> [Task directions]
Lines that hold the word "noise" should be located and copied.

> [Given information]
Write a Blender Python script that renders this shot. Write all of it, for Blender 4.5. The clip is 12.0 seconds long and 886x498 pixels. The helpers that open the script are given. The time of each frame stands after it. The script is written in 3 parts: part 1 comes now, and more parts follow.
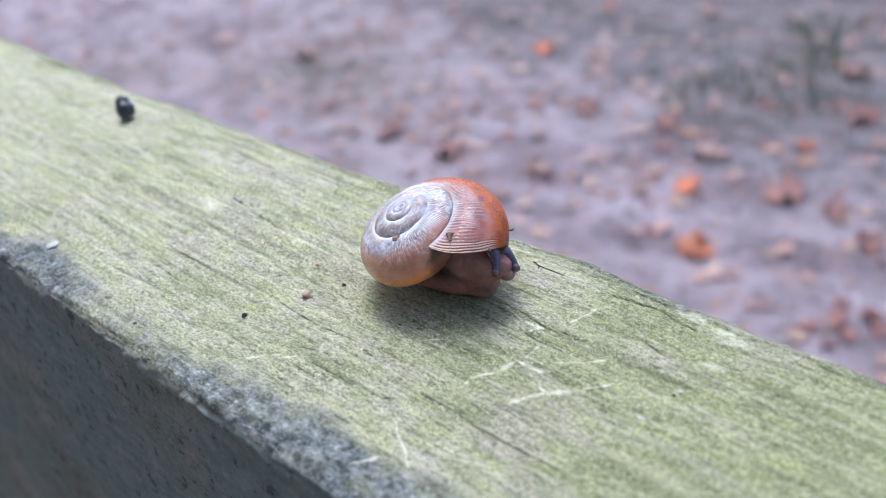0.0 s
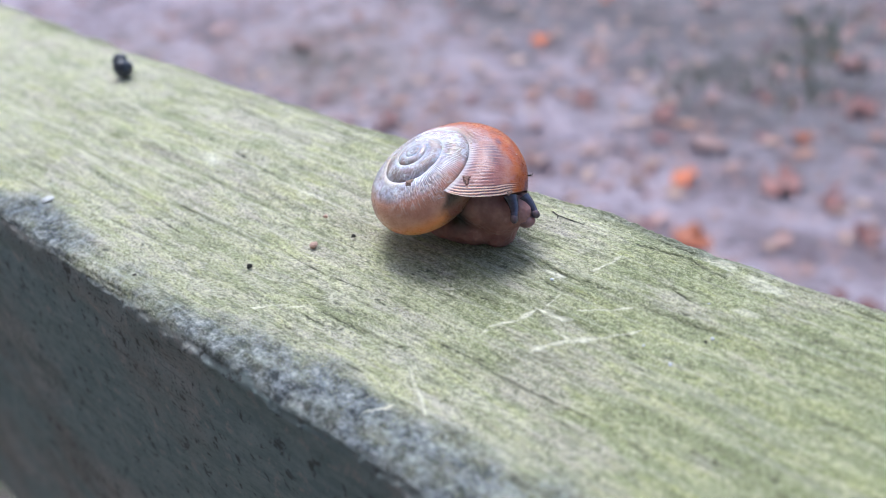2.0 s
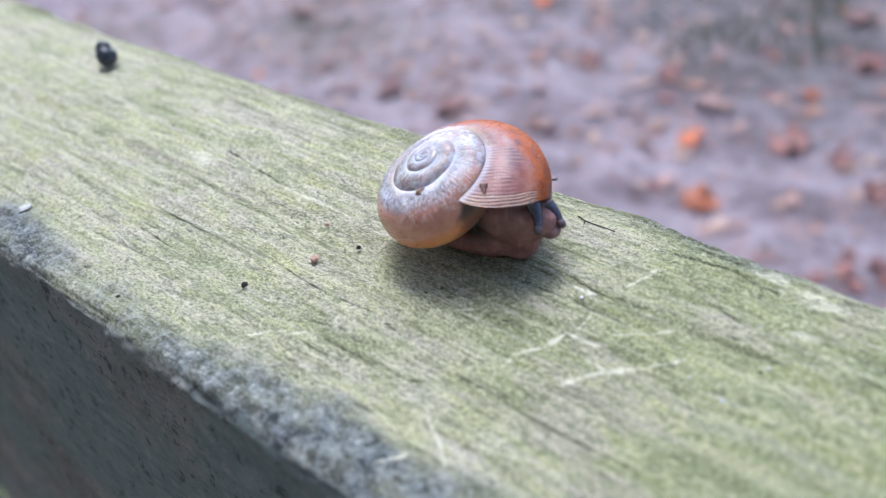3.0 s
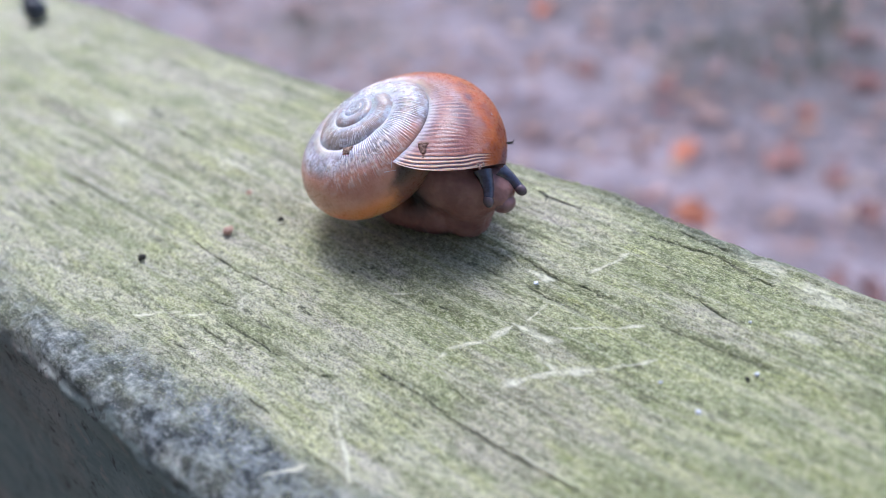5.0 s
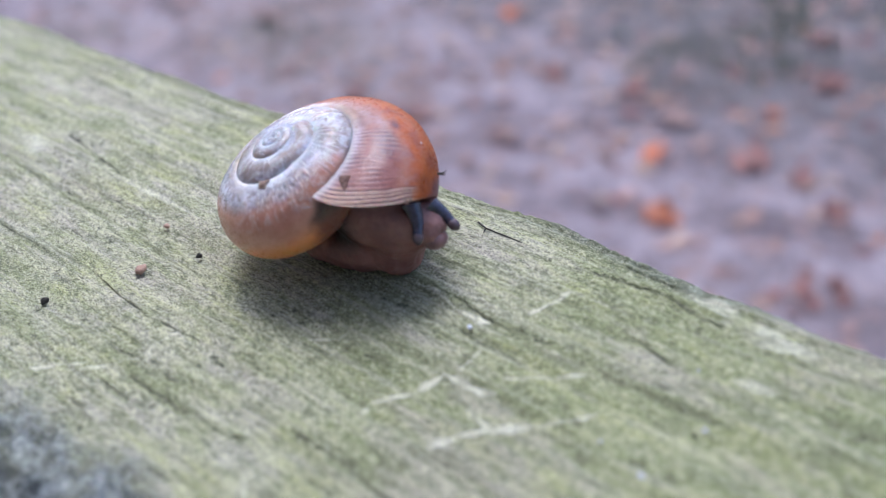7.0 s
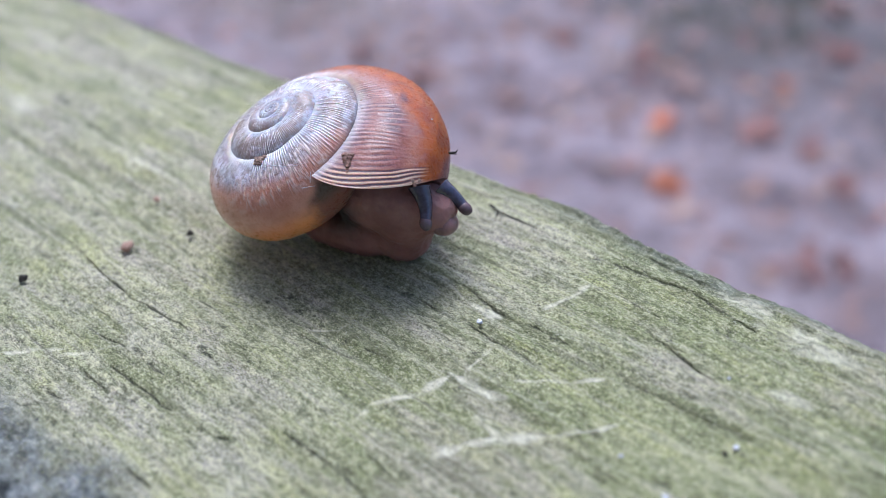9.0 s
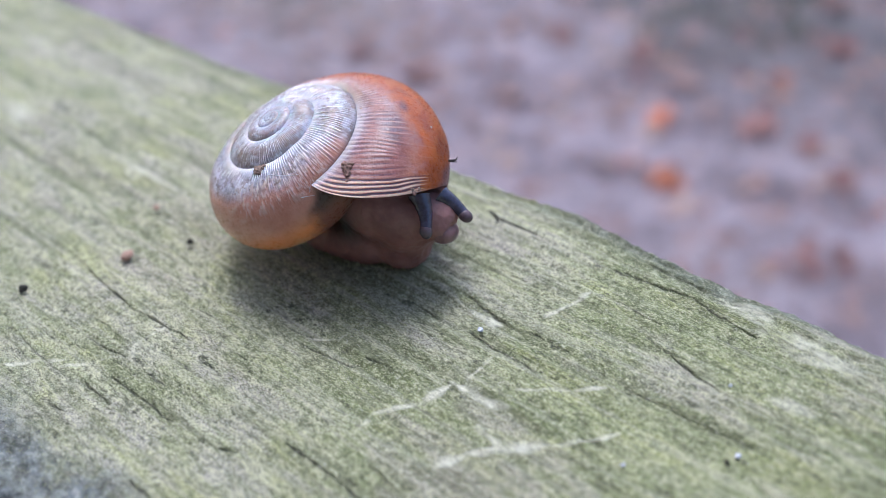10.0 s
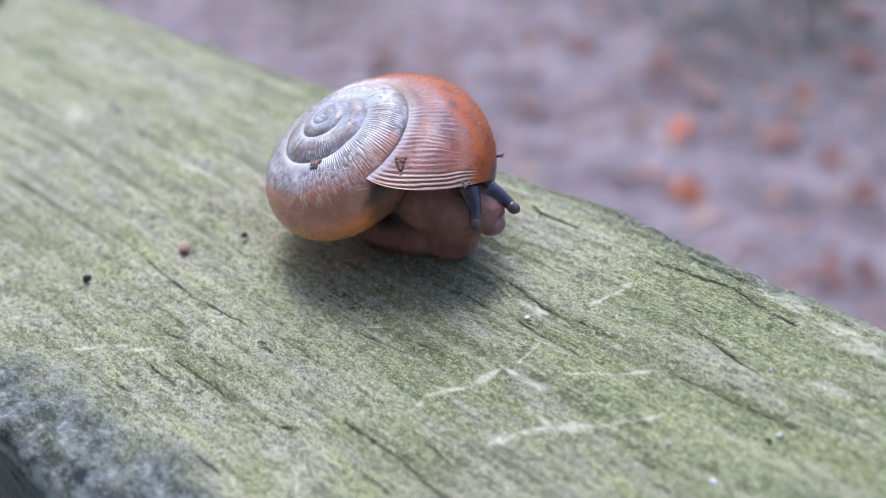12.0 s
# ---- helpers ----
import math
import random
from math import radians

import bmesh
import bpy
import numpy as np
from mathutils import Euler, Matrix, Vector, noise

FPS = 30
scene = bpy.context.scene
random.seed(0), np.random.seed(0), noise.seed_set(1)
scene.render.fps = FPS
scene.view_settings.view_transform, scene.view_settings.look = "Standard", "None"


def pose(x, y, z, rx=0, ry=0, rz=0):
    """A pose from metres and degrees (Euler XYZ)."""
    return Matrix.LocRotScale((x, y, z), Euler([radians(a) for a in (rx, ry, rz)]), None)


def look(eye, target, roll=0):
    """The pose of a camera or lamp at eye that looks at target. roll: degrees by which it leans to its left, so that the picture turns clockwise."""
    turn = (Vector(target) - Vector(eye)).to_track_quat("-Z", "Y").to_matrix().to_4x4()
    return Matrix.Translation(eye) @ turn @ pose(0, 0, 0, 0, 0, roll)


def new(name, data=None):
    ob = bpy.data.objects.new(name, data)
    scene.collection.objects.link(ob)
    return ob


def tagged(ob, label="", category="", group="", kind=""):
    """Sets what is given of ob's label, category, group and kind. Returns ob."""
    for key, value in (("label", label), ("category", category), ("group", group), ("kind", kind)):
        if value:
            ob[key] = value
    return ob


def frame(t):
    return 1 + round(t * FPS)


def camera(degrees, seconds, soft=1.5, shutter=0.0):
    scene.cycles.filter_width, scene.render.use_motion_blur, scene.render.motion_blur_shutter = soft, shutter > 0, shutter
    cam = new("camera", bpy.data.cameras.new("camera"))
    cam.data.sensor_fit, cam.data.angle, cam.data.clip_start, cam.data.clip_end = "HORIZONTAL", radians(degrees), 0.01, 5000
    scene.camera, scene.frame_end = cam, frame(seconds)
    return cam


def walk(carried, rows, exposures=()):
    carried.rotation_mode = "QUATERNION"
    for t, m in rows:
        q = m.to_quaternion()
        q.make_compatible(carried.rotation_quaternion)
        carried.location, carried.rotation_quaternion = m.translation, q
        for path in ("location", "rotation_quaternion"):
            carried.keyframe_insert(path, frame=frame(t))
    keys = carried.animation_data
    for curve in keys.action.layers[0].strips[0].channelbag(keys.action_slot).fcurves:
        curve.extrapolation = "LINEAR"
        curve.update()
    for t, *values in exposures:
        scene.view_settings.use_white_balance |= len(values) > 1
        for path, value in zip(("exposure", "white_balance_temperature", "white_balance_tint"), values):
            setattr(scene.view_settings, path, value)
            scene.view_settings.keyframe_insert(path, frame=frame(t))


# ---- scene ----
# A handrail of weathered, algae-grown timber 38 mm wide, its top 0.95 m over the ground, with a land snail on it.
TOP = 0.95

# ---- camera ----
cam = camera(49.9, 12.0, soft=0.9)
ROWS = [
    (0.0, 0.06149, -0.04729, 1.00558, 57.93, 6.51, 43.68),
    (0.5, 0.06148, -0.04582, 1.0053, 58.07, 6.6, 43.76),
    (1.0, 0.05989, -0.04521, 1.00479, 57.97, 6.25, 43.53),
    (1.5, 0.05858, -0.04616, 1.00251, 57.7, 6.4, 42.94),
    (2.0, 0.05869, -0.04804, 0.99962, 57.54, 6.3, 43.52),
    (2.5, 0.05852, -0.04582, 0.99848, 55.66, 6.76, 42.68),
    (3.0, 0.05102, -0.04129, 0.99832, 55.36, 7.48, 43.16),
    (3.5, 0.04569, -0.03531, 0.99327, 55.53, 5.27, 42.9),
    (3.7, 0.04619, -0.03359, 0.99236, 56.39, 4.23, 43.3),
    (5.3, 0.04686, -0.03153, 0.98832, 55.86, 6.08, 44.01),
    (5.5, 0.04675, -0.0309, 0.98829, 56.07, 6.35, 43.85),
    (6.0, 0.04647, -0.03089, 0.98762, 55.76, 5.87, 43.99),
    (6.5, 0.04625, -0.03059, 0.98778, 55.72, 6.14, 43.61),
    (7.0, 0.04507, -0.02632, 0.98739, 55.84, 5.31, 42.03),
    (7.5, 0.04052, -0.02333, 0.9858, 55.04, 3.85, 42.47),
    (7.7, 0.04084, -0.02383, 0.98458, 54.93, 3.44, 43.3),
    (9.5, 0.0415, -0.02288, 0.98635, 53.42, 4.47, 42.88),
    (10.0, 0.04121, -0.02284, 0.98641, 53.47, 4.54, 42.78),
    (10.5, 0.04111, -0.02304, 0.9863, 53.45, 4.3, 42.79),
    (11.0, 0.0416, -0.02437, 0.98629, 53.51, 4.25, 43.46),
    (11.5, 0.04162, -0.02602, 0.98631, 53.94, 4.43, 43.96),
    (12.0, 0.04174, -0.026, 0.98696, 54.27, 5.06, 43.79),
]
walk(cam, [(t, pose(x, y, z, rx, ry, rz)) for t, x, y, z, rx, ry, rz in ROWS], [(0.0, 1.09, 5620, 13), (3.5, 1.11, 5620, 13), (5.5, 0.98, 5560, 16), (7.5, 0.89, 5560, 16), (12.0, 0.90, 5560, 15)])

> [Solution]
from mathutils import Euler, Matrix, Vector, noise
random.seed(0), np.random.seed(0), noise.seed_set(1)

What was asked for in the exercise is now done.